Former office building converted into flats for homeless Manchester families
A total of 82 families in need have been supported by the Apex House project this year
A former office block in Levenshulme has been converted into flats for homeless Manchester families with huge success.
Set up by HSPG, a property investment company on a mission to end the homelessness crisis in the UK, in partnership with Manchester City Council, the converted block offers a lifeline to those finding themselves newly homeless.
It also welcomes those who are housed in unsuitable bed and breakfast accommodation.
Stripped down and restructured, today it might look a bit like an office block from the outside but inside it’s filled with clean and modern flats with all the mod-cons a family would need to help get themselves back on their feet.
First opened in March 2021, a key aim of Levenshulme’s Apex House is to prevent families from spiralling into long-term homelessness.
Here, three on-site support workers work closely with both the families and the council’s private rented sector team to move people into suitable long-term housing.
A year on, 62 families have passed through its doors and into permanent accommodation.
Vineta Simon, 31, and her two-month-old baby have been at Apex House for a month, and she is full of praise for the facilities and the staff.
Vineta said: ” I come from a working family, I’ve always worked, I owned a car, had a home but when I got pregnant and my relationship broke up, everything went downhill.
“I had to reach out for help for the first time ever and it has been a really difficult journey, from becoming homelesss, something I never thought would happen to me, up until now.
“When I got this flat in Apex House, I burst into tears because it was so clean, nicely refurbished and it just felt really safe and secure; it had an immediate impact on my mental health, it made me feel like a human being again.
“The facilities are fantastic and there are staff around all the time to help me. Being in this flat with my baby has given me some breathing space and I can see light at the end of the tunnel, whereas before I could never imagine my future.
“I want to get on and find a new home and go back to work, I am thinking about building a new future with my baby and I want to give something back because I will remember each and every one who has helped me along the way.”
The project has proved so successful that the Council is now working with developers and looking at other premises in the city where it can be replicated.
In the last year, 82 families have been accommodated in Apex House and 62 have been supported to move on, 20 of which are still receiving support to find permanent accommodation.

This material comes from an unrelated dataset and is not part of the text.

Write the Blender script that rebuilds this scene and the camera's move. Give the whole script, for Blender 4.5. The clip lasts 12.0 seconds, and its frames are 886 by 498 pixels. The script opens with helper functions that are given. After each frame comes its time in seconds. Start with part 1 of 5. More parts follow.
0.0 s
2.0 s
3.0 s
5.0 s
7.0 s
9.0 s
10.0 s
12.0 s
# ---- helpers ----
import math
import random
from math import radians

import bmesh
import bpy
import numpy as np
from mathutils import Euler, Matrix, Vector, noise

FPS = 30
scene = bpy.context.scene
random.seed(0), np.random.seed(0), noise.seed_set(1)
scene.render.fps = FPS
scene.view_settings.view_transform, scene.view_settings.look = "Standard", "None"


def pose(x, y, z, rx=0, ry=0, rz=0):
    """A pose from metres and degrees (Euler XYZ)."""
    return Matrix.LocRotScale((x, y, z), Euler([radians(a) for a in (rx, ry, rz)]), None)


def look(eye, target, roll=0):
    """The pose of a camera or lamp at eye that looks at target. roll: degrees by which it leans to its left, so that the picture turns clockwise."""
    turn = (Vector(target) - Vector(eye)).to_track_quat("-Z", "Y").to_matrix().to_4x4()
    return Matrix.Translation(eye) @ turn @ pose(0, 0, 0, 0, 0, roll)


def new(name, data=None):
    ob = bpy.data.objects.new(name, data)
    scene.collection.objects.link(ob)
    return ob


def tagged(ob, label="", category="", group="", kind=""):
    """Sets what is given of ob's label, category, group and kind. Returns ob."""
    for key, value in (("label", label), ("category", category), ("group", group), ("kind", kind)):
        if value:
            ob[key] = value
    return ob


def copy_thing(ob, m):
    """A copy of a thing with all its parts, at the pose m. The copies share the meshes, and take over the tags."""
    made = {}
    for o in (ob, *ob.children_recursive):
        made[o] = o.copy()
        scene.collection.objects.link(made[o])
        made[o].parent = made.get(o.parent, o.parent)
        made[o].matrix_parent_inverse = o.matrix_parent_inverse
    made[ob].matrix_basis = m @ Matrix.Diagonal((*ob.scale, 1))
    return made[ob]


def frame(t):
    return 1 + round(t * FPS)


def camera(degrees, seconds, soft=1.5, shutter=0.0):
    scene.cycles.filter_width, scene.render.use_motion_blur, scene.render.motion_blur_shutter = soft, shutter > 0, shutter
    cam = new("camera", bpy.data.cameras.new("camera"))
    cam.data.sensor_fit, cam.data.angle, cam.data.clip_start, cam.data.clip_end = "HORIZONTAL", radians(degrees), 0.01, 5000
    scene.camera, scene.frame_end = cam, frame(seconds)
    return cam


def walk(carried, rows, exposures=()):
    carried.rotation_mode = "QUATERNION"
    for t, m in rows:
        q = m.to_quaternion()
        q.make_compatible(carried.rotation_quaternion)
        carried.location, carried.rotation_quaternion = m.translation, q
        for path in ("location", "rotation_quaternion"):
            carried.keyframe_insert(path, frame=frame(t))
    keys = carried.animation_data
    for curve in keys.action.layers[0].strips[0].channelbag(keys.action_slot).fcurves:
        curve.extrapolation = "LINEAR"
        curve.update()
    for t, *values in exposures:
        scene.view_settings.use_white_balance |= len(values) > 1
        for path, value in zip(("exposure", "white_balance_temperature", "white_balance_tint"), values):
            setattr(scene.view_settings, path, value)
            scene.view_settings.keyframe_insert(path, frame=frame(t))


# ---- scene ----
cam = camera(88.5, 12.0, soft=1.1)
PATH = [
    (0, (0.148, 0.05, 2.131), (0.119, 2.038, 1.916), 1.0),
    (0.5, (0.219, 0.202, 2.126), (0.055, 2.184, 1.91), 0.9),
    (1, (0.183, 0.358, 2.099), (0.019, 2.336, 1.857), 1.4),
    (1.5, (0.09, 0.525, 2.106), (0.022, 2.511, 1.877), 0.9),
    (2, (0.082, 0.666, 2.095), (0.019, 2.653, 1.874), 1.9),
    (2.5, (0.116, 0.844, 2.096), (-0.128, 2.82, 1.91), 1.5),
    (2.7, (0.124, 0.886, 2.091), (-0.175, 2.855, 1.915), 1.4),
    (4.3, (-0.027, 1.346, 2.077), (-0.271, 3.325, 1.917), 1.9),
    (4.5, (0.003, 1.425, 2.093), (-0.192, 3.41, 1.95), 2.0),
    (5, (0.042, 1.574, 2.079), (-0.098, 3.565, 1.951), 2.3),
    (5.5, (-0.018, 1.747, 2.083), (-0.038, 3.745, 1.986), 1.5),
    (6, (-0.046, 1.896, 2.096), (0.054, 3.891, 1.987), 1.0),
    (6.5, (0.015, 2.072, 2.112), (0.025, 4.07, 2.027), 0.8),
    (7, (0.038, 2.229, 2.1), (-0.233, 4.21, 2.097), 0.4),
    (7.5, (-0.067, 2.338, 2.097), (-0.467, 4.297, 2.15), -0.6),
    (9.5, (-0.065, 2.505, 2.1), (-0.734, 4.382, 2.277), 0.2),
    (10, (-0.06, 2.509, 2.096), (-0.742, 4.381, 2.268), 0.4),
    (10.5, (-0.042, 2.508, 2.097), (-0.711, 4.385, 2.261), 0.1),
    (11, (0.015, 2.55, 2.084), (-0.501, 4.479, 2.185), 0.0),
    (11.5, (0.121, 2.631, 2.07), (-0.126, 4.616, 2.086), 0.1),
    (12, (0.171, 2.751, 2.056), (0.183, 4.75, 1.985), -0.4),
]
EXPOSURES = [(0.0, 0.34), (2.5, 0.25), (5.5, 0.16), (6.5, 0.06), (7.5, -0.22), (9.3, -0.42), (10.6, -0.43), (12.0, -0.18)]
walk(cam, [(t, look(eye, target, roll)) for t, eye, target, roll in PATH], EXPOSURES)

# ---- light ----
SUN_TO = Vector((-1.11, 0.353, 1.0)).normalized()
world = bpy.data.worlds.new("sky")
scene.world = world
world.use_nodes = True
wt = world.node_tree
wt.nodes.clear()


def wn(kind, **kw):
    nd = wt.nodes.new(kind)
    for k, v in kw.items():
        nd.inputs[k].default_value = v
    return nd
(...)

Of the 62 families who have been rehoused, 60% were rehoused within eight weeks, 19% were rehoused within three months and for 21% with greater needs, it has taken more than three months, to find them the most appropriate move-on accommodation.
Councillor Luthfur Rahman OBE, deputy leader of Manchester City Council said: “Manchester is leading the way with innovative solutions to support families get back on their feet.
“We are incredibly pleased with the results of this new approach to support families into permanent accommodation in Apex House. It has proved so successful that we would like to replicate this across the city.
“No-one wants to find themselves homeless, but Apex provides good temporary accommodation in a modern, fully furnished building.
“Our aim is to house families here for as short a period as possible before moving them quickly into settled accommodation.
“We are seeing the benefits of this model with targeted support which moves families on in a short space of time helping to keep family disruption, particularly children’s education, to a minimum.”